● Supplied material:
----------------
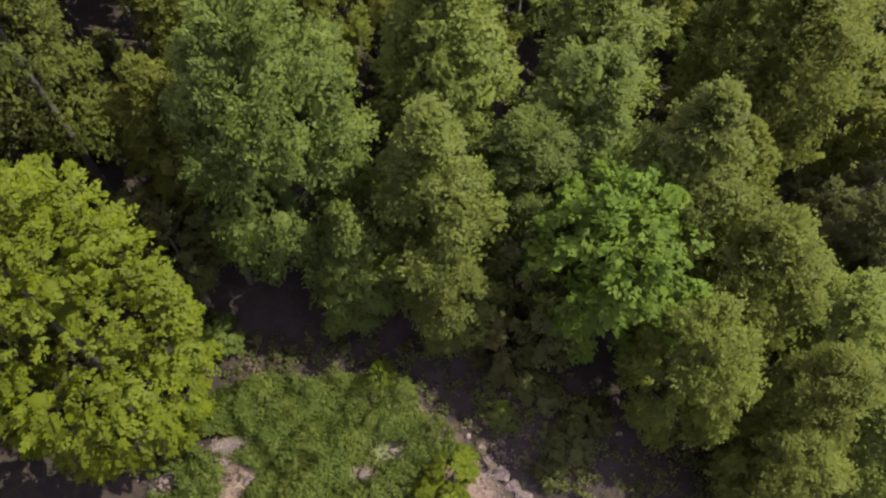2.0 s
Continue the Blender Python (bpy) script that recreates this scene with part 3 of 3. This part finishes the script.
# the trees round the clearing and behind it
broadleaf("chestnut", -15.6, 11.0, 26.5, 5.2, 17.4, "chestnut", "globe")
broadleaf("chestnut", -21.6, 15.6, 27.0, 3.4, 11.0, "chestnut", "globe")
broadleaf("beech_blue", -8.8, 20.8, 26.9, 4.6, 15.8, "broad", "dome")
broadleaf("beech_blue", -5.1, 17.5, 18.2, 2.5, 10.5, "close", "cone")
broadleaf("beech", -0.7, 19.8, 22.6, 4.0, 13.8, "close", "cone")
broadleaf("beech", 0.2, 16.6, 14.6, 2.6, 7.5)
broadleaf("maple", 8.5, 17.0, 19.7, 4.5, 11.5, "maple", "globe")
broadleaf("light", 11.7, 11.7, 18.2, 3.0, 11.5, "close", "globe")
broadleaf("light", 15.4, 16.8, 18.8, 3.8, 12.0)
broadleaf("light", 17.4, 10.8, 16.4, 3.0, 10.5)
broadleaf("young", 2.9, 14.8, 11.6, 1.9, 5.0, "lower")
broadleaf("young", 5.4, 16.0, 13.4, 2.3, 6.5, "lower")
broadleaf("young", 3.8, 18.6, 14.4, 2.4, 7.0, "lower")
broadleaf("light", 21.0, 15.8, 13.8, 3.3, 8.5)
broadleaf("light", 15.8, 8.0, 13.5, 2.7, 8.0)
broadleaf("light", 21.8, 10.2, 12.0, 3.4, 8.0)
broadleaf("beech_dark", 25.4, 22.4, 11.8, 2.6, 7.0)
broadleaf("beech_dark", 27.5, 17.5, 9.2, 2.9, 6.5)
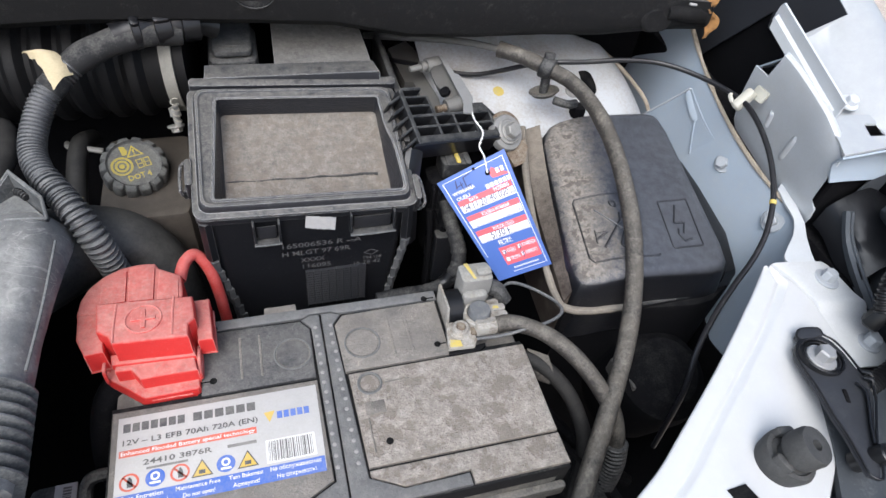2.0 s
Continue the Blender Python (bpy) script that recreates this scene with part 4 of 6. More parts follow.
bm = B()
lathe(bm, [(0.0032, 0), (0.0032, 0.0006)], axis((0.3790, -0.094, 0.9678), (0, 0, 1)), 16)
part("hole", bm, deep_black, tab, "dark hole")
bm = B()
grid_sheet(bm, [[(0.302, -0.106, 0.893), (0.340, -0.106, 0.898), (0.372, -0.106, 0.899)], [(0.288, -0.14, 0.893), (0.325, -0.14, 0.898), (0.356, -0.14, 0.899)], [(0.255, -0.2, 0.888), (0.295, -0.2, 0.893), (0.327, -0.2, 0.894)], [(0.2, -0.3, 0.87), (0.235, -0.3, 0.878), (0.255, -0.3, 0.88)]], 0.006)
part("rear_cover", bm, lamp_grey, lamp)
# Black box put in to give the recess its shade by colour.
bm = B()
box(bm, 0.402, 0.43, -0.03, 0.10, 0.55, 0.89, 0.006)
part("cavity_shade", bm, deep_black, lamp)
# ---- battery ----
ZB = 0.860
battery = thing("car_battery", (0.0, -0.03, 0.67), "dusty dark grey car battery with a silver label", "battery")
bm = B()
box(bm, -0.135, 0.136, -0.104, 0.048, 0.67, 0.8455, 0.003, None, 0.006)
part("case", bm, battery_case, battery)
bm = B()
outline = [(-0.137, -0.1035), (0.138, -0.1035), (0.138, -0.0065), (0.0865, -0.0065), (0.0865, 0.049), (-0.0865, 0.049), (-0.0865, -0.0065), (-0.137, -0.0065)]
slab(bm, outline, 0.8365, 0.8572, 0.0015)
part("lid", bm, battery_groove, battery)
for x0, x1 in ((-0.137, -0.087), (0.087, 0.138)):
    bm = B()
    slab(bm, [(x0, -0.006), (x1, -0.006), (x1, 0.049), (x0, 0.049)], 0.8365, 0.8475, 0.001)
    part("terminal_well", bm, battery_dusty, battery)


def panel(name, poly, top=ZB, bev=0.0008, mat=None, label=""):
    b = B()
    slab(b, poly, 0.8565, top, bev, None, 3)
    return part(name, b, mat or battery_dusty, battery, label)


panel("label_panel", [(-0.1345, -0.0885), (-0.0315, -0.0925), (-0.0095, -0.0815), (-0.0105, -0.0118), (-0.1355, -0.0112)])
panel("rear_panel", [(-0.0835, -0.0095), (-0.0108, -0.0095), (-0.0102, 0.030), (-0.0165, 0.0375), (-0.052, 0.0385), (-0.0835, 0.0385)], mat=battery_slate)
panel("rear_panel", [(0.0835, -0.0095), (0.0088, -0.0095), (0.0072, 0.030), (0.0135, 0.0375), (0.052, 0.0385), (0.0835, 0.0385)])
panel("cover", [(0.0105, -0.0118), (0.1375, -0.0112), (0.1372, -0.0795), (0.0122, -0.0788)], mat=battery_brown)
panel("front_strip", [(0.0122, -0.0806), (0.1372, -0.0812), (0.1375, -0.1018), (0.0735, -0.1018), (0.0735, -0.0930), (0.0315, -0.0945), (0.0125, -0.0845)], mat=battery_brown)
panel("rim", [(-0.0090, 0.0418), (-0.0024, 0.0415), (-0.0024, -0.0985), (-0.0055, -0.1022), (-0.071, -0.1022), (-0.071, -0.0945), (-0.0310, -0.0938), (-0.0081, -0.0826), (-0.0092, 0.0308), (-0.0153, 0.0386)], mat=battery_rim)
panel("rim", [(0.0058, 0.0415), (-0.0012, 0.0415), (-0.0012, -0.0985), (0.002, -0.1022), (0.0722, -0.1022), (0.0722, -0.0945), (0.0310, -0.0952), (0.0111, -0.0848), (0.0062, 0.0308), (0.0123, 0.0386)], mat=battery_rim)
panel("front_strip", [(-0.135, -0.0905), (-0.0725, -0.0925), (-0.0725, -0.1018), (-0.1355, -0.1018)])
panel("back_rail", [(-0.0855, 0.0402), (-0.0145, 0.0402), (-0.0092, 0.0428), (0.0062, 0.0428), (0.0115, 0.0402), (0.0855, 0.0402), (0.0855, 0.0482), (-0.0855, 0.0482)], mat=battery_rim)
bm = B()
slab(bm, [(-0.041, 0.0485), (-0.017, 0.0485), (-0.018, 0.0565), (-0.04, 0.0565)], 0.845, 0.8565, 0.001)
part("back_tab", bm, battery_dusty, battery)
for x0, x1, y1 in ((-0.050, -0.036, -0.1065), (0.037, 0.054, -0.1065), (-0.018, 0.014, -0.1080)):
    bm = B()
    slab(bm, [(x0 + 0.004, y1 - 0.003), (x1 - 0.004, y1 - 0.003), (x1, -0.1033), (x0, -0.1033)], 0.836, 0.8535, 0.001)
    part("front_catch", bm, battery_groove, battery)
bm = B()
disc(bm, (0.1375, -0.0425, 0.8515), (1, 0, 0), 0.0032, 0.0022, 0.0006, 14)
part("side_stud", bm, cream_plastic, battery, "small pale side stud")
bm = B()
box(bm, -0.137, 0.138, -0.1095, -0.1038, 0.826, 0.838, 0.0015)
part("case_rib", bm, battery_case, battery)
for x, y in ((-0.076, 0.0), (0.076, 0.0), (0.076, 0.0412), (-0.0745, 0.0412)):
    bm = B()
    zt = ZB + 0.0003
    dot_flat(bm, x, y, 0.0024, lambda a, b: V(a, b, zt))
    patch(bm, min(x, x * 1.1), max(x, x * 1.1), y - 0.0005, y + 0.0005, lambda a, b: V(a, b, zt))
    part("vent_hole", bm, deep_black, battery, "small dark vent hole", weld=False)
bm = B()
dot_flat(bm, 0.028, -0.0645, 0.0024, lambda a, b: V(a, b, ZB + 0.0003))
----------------
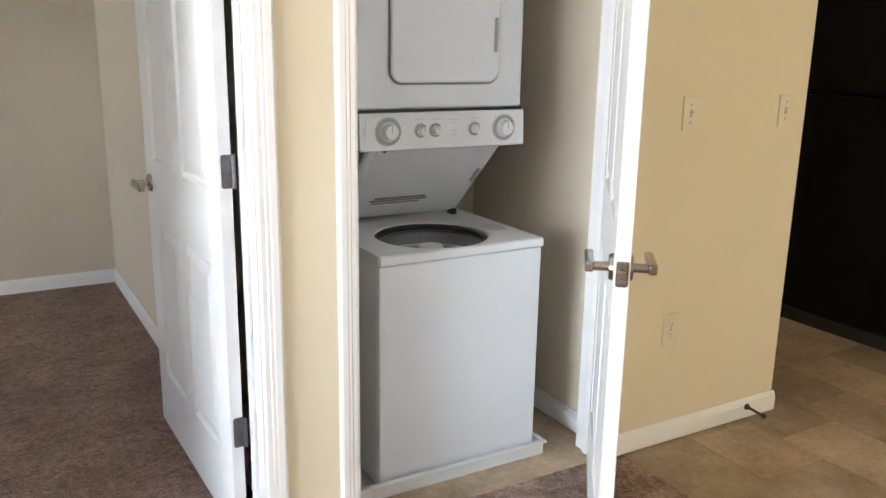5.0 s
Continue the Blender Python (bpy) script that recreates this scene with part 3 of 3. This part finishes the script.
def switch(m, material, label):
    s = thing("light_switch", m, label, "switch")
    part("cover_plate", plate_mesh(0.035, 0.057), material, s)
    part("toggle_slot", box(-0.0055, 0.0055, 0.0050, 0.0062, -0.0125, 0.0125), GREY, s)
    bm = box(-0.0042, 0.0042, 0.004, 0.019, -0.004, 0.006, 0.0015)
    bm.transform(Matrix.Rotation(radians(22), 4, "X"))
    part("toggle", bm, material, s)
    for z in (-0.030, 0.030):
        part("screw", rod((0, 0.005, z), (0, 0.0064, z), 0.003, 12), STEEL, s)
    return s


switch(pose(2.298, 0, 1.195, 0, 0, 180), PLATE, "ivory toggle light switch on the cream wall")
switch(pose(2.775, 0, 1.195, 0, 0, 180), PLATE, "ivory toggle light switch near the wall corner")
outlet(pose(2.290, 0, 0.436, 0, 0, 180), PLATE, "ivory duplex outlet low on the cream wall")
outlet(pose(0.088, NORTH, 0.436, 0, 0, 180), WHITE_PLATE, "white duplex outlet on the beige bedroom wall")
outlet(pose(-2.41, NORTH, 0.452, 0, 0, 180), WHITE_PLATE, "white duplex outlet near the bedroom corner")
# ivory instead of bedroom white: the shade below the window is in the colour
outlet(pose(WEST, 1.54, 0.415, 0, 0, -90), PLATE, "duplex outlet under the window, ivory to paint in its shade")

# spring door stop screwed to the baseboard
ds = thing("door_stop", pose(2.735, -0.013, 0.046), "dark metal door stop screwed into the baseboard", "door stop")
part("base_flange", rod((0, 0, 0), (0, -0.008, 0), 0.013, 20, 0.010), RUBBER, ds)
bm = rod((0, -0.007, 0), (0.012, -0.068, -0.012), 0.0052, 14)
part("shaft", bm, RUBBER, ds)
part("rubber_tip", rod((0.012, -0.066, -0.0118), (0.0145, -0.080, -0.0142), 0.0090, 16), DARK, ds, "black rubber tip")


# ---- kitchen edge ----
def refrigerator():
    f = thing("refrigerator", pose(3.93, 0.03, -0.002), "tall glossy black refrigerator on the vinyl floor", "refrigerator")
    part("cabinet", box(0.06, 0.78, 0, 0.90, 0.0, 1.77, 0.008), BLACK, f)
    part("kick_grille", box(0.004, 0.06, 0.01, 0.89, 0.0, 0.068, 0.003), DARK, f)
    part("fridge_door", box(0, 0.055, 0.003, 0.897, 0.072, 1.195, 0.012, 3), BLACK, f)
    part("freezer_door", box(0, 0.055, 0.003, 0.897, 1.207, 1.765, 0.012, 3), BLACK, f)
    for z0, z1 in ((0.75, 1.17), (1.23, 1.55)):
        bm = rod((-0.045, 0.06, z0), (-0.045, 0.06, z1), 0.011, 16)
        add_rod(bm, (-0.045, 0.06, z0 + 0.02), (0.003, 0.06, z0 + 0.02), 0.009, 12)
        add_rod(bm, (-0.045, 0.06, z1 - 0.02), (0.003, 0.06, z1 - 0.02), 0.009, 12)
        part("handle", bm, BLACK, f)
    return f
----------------
● Instructions to follow: Find every line in the entries that includes the word "with", then state how many there are and nothing else.

● Result for this exercise: 4